>> Begin Stored data
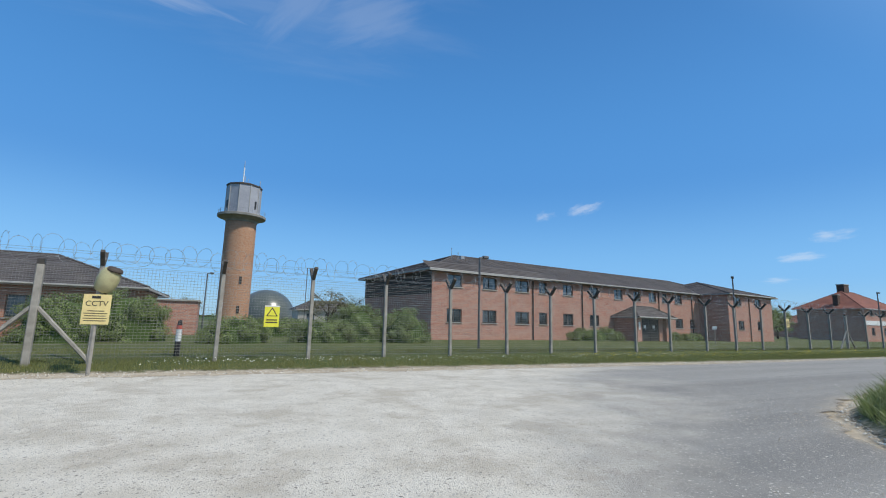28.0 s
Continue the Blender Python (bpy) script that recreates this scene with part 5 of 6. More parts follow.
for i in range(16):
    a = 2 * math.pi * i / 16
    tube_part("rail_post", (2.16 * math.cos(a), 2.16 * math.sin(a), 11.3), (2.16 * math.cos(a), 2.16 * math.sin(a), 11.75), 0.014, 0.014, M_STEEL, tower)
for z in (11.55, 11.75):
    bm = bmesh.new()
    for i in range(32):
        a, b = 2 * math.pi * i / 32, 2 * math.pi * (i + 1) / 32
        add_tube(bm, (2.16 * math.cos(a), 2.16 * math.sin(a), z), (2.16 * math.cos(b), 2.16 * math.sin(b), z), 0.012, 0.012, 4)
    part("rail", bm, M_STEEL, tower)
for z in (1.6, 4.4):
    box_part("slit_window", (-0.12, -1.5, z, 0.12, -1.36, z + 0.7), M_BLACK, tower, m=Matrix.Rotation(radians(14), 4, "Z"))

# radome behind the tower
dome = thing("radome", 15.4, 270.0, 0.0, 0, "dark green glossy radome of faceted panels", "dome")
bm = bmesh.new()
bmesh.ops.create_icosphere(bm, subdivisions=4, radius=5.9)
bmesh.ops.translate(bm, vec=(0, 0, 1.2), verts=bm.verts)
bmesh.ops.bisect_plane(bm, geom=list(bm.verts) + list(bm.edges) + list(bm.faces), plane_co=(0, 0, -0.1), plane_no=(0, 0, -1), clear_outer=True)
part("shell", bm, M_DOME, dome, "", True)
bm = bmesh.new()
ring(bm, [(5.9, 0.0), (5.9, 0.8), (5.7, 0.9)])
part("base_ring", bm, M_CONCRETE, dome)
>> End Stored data
→ **Task requirements**
Every line from the one containing "Continue the Blender" through the end of the data must be repeated exactly, and no other line.

→ **Exercise output**
Continue the Blender Python (bpy) script that recreates this scene with part 5 of 6. More parts follow.
for i in range(16):
    a = 2 * math.pi * i / 16
    tube_part("rail_post", (2.16 * math.cos(a), 2.16 * math.sin(a), 11.3), (2.16 * math.cos(a), 2.16 * math.sin(a), 11.75), 0.014, 0.014, M_STEEL, tower)
for z in (11.55, 11.75):
    bm = bmesh.new()
    for i in range(32):
        a, b = 2 * math.pi * i / 32, 2 * math.pi * (i + 1) / 32
        add_tube(bm, (2.16 * math.cos(a), 2.16 * math.sin(a), z), (2.16 * math.cos(b), 2.16 * math.sin(b), z), 0.012, 0.012, 4)
    part("rail", bm, M_STEEL, tower)
for z in (1.6, 4.4):
    box_part("slit_window", (-0.12, -1.5, z, 0.12, -1.36, z + 0.7), M_BLACK, tower, m=Matrix.Rotation(radians(14), 4, "Z"))

# radome behind the tower
dome = thing("radome", 15.4, 270.0, 0.0, 0, "dark green glossy radome of faceted panels", "dome")
bm = bmesh.new()
bmesh.ops.create_icosphere(bm, subdivisions=4, radius=5.9)
bmesh.ops.translate(bm, vec=(0, 0, 1.2), verts=bm.verts)
bmesh.ops.bisect_plane(bm, geom=list(bm.verts) + list(bm.edges) + list(bm.faces), plane_co=(0, 0, -0.1), plane_no=(0, 0, -1), clear_outer=True)
part("shell", bm, M_DOME, dome, "", True)
bm = bmesh.new()
ring(bm, [(5.9, 0.0), (5.9, 0.8), (5.7, 0.9)])
part("base_ring", bm, M_CONCRETE, dome)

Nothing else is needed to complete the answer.